■ TASK STATEMENT ■
Return only the lines running from the line with "Continue the Blender" down to the line with "(0.85, 0.50, 0.04))", both included, exactly as they appear.
⁂
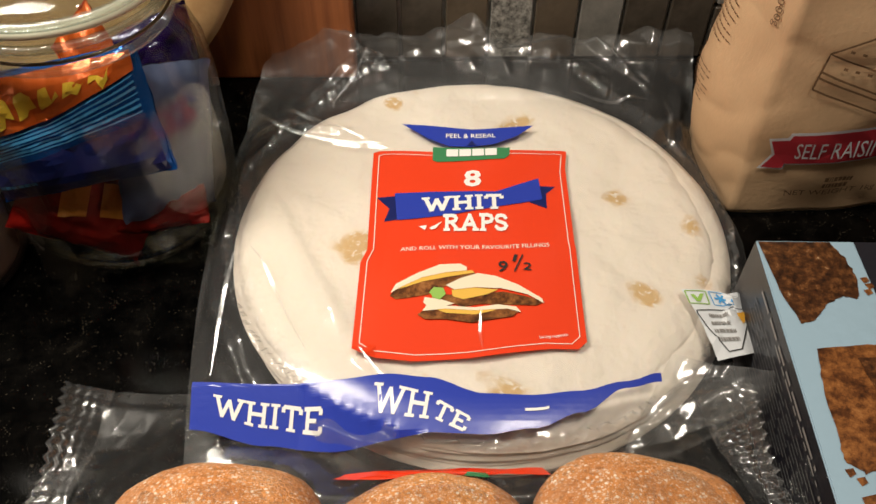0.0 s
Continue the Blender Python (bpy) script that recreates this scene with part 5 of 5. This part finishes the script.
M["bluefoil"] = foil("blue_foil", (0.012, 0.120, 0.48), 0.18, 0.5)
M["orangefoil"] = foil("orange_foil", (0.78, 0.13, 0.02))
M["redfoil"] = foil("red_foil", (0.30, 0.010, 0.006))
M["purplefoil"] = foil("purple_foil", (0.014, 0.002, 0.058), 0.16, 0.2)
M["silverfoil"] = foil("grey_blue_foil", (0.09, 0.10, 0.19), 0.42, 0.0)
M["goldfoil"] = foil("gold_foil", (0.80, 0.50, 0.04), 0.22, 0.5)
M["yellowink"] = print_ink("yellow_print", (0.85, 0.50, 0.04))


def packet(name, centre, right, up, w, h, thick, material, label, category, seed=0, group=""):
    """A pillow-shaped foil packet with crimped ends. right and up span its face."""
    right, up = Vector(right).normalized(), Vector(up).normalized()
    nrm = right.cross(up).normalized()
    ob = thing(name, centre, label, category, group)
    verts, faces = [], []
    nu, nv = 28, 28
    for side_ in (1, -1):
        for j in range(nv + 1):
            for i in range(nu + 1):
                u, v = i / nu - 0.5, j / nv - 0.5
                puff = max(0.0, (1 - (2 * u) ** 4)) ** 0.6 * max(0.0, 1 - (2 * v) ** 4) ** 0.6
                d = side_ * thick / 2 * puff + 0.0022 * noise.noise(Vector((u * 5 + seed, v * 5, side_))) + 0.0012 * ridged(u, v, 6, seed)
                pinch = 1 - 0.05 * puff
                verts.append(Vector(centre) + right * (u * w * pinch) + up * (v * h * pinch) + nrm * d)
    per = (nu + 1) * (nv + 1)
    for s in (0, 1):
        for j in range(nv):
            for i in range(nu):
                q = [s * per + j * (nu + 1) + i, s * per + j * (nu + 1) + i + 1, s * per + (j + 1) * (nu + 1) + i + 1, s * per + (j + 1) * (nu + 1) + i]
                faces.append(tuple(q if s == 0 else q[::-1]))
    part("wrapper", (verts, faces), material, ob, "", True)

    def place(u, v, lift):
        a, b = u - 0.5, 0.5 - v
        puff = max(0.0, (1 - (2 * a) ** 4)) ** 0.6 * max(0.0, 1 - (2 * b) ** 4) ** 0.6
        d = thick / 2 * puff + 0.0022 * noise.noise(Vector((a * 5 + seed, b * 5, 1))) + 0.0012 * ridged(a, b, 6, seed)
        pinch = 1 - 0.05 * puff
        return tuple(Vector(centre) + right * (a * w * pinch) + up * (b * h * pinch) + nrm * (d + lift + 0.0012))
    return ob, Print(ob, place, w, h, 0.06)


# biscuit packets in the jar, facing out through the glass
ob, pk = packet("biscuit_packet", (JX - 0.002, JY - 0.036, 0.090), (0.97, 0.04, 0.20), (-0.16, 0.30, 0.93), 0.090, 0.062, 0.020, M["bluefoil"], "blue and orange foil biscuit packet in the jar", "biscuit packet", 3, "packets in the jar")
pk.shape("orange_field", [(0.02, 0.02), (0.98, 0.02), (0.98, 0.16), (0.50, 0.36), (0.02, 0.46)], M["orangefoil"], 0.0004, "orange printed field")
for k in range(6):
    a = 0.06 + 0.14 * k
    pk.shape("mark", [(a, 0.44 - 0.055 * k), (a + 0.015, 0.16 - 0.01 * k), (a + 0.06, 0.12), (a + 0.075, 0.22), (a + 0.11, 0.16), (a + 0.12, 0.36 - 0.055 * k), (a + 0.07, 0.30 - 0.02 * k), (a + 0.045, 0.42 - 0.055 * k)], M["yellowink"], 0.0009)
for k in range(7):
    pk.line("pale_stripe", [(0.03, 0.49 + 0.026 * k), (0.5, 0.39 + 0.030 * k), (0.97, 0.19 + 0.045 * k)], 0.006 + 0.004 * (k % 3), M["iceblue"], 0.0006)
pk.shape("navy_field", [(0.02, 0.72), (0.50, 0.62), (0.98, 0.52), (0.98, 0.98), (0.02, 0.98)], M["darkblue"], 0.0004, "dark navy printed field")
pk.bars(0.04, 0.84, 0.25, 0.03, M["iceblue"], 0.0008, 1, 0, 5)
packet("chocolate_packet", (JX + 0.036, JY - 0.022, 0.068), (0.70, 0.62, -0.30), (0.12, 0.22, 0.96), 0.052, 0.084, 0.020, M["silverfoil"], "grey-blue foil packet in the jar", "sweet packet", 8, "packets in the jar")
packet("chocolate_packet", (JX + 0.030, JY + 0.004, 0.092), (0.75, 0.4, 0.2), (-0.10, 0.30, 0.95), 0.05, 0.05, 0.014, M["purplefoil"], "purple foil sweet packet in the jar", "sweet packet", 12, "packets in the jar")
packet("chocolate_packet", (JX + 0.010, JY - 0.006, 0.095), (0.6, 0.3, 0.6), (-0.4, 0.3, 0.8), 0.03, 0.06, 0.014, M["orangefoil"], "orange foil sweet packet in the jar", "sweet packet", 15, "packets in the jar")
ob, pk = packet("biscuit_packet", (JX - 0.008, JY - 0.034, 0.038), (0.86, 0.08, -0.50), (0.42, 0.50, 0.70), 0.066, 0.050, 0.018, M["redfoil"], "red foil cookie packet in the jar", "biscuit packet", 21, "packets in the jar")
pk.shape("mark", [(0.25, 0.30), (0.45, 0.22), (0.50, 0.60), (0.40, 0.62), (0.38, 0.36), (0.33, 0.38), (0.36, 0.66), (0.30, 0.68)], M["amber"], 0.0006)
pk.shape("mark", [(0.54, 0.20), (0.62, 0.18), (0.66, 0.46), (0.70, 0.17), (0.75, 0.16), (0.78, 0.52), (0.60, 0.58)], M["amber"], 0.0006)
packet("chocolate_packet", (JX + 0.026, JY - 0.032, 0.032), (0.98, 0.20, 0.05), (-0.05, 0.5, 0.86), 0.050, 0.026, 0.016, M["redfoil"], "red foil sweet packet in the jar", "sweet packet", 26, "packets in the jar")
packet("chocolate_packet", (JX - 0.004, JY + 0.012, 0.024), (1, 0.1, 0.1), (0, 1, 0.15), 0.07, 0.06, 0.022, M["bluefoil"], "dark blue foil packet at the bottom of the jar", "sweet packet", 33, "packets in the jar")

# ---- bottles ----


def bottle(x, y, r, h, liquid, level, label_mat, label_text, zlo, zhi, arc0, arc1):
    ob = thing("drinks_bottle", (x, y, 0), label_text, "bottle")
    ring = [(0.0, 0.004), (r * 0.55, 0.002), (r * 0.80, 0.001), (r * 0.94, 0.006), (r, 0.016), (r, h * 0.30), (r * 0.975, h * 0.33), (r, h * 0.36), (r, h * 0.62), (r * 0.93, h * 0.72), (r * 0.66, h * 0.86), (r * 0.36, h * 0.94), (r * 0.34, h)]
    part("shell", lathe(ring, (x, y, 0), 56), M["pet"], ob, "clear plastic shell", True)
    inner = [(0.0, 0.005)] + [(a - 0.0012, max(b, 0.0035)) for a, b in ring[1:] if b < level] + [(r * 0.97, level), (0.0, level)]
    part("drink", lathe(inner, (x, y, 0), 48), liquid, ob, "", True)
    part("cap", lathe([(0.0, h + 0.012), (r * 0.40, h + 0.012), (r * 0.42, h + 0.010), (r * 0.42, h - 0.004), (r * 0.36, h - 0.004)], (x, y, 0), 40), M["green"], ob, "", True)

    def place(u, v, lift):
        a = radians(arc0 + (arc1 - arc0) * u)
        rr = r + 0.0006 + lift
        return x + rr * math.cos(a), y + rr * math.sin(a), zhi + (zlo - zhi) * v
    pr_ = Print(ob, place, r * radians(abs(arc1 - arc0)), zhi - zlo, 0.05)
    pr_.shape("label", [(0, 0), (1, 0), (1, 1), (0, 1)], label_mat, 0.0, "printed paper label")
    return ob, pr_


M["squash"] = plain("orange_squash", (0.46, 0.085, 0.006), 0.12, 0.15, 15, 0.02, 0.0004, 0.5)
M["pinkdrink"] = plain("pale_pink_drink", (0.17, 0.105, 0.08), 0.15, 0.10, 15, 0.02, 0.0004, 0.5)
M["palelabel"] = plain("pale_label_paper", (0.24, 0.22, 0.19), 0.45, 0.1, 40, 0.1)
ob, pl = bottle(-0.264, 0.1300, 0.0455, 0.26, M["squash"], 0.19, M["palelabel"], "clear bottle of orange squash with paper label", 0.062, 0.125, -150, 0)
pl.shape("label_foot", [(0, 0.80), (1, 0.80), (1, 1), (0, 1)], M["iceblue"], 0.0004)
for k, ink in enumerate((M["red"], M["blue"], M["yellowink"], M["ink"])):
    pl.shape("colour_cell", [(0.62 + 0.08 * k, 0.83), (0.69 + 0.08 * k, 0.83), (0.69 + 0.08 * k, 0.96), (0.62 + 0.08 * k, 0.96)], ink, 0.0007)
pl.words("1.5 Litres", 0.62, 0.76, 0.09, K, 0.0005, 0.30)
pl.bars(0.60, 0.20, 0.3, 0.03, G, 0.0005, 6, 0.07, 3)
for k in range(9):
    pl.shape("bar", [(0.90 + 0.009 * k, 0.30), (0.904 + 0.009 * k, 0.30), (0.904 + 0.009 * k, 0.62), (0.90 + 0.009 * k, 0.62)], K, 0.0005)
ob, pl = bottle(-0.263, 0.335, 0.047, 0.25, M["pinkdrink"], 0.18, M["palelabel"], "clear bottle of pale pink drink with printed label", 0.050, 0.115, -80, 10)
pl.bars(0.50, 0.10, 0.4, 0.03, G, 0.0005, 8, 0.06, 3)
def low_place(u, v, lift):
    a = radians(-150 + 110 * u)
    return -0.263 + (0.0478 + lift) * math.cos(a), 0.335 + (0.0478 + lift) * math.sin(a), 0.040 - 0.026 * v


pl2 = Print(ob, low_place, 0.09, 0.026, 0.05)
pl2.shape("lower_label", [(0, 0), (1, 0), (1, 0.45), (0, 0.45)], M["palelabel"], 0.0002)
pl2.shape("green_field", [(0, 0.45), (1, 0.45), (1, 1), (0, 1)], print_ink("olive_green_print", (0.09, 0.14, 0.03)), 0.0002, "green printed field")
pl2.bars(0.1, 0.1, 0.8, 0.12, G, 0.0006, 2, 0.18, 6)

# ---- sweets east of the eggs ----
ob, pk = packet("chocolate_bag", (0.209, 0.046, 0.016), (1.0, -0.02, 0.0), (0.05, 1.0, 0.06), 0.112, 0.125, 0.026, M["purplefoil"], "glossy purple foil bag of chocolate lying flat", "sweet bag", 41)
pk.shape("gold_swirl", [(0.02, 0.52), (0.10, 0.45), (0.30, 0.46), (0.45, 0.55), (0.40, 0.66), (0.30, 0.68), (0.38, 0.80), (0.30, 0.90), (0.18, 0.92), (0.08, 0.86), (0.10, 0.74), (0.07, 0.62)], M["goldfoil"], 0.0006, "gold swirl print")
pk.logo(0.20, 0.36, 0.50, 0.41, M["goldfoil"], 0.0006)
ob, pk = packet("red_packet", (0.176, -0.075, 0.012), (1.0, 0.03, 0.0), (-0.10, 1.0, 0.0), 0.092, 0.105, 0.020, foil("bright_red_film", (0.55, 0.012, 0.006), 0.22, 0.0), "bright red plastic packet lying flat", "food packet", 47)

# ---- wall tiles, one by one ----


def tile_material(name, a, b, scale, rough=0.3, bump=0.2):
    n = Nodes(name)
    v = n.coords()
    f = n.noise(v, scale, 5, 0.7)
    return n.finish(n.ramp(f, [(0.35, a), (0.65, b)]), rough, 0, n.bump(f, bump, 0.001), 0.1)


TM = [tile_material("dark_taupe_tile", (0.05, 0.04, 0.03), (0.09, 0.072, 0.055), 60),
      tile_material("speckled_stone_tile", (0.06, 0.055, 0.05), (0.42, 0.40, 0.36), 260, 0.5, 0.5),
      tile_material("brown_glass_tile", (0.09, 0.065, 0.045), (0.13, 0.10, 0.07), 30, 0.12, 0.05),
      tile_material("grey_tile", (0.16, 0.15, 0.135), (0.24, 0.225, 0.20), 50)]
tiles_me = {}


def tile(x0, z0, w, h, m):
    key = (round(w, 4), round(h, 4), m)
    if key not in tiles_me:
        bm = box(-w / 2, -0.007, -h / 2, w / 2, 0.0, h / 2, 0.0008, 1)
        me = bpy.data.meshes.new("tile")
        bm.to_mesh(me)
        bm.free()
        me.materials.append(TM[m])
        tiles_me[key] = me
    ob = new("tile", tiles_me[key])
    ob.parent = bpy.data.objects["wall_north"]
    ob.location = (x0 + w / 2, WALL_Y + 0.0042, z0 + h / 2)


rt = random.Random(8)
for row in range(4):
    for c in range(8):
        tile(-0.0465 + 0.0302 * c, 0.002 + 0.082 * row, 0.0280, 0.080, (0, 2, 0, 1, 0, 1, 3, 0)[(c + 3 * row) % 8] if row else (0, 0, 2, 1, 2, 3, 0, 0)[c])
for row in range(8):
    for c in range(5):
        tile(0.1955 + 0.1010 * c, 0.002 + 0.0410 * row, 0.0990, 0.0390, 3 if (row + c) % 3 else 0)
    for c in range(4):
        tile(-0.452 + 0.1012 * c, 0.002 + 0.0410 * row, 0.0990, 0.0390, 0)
⁂
■ SOLUTION TO THIS TASK ■
Continue the Blender Python (bpy) script that recreates this scene with part 5 of 5. This part finishes the script.
M["bluefoil"] = foil("blue_foil", (0.012, 0.120, 0.48), 0.18, 0.5)
M["orangefoil"] = foil("orange_foil", (0.78, 0.13, 0.02))
M["redfoil"] = foil("red_foil", (0.30, 0.010, 0.006))
M["purplefoil"] = foil("purple_foil", (0.014, 0.002, 0.058), 0.16, 0.2)
M["silverfoil"] = foil("grey_blue_foil", (0.09, 0.10, 0.19), 0.42, 0.0)
M["goldfoil"] = foil("gold_foil", (0.80, 0.50, 0.04), 0.22, 0.5)
M["yellowink"] = print_ink("yellow_print", (0.85, 0.50, 0.04))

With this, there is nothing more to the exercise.